[Rows from a dataset of clips and code]
•••

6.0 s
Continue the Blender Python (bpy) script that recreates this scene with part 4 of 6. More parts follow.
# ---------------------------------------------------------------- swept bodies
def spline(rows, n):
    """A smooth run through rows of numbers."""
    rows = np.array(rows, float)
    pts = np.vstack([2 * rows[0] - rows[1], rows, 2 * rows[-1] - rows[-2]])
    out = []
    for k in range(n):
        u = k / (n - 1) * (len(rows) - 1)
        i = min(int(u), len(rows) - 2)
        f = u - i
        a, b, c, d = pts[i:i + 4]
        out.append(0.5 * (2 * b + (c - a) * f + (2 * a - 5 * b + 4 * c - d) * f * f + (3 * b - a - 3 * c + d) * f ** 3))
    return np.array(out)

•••

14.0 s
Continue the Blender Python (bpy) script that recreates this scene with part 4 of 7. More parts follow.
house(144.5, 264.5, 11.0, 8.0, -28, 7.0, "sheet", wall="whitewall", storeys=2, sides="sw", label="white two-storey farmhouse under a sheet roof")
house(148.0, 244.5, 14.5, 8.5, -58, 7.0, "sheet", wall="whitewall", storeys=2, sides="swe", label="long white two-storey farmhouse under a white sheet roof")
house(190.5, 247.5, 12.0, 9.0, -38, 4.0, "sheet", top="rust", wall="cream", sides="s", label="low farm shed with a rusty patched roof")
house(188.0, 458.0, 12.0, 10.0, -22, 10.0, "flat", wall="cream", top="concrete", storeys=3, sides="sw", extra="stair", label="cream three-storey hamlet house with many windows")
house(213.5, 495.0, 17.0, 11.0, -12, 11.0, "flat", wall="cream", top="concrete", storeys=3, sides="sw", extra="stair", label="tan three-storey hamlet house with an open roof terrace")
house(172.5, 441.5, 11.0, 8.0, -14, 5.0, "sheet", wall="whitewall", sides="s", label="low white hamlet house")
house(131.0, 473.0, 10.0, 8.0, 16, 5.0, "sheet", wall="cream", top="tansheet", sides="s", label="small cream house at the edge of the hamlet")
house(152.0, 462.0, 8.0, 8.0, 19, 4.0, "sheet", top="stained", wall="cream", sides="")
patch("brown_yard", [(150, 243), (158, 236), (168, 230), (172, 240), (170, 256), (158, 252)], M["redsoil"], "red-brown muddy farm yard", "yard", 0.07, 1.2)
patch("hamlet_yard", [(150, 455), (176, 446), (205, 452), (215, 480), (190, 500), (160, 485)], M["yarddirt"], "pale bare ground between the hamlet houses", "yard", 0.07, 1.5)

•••

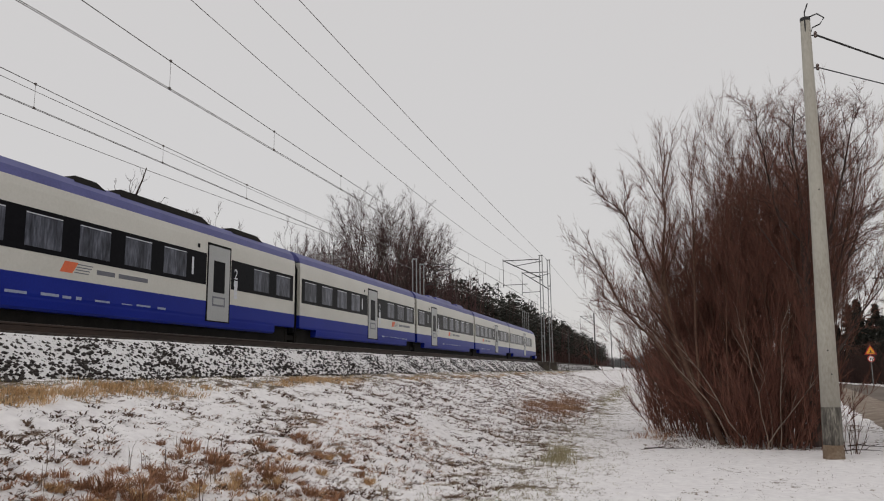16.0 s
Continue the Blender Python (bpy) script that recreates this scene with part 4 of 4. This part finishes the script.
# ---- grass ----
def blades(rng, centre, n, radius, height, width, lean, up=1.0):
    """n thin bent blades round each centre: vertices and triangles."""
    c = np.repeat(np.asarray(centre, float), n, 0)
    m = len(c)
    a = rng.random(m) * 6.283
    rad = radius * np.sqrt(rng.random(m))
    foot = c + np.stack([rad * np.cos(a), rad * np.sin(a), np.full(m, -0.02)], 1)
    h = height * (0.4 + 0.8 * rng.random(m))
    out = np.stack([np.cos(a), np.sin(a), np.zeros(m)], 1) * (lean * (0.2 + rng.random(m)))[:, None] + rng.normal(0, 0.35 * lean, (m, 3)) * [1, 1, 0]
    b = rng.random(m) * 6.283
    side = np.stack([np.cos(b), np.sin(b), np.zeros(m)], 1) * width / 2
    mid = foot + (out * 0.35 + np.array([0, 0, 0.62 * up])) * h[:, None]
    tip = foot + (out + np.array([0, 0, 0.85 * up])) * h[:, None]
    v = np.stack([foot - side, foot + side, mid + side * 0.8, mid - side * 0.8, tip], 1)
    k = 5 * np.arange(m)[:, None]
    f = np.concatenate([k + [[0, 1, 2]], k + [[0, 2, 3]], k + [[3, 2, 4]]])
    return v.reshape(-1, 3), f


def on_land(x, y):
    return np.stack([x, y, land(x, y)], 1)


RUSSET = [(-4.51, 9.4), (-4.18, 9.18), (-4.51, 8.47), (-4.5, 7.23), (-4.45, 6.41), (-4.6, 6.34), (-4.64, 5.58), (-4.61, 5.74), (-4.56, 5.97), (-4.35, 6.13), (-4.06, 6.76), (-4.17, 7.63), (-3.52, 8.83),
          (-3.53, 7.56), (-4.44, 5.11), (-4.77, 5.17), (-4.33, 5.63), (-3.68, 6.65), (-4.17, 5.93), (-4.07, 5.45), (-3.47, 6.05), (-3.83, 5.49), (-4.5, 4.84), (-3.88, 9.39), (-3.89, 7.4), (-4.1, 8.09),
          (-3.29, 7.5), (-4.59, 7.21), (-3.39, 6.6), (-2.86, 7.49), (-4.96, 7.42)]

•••

* EXERCISE GOAL *
Give the exact lines, and only those, from the line containing "finishes the script." through the line containing "7.49), (-4.96, 7.42)]" in the entries above.

* CORRECT OUTPUT *
Continue the Blender Python (bpy) script that recreates this scene with part 4 of 4. This part finishes the script.
# ---- grass ----
def blades(rng, centre, n, radius, height, width, lean, up=1.0):
    """n thin bent blades round each centre: vertices and triangles."""
    c = np.repeat(np.asarray(centre, float), n, 0)
    m = len(c)
    a = rng.random(m) * 6.283
    rad = radius * np.sqrt(rng.random(m))
    foot = c + np.stack([rad * np.cos(a), rad * np.sin(a), np.full(m, -0.02)], 1)
    h = height * (0.4 + 0.8 * rng.random(m))
    out = np.stack([np.cos(a), np.sin(a), np.zeros(m)], 1) * (lean * (0.2 + rng.random(m)))[:, None] + rng.normal(0, 0.35 * lean, (m, 3)) * [1, 1, 0]
    b = rng.random(m) * 6.283
    side = np.stack([np.cos(b), np.sin(b), np.zeros(m)], 1) * width / 2
    mid = foot + (out * 0.35 + np.array([0, 0, 0.62 * up])) * h[:, None]
    tip = foot + (out + np.array([0, 0, 0.85 * up])) * h[:, None]
    v = np.stack([foot - side, foot + side, mid + side * 0.8, mid - side * 0.8, tip], 1)
    k = 5 * np.arange(m)[:, None]
    f = np.concatenate([k + [[0, 1, 2]], k + [[0, 2, 3]], k + [[3, 2, 4]]])
    return v.reshape(-1, 3), f


def on_land(x, y):
    return np.stack([x, y, land(x, y)], 1)


RUSSET = [(-4.51, 9.4), (-4.18, 9.18), (-4.51, 8.47), (-4.5, 7.23), (-4.45, 6.41), (-4.6, 6.34), (-4.64, 5.58), (-4.61, 5.74), (-4.56, 5.97), (-4.35, 6.13), (-4.06, 6.76), (-4.17, 7.63), (-3.52, 8.83),
          (-3.53, 7.56), (-4.44, 5.11), (-4.77, 5.17), (-4.33, 5.63), (-3.68, 6.65), (-4.17, 5.93), (-4.07, 5.45), (-3.47, 6.05), (-3.83, 5.49), (-4.5, 4.84), (-3.88, 9.39), (-3.89, 7.4), (-4.1, 8.09),
          (-3.29, 7.5), (-4.59, 7.21), (-3.39, 6.6), (-2.86, 7.49), (-4.96, 7.42)]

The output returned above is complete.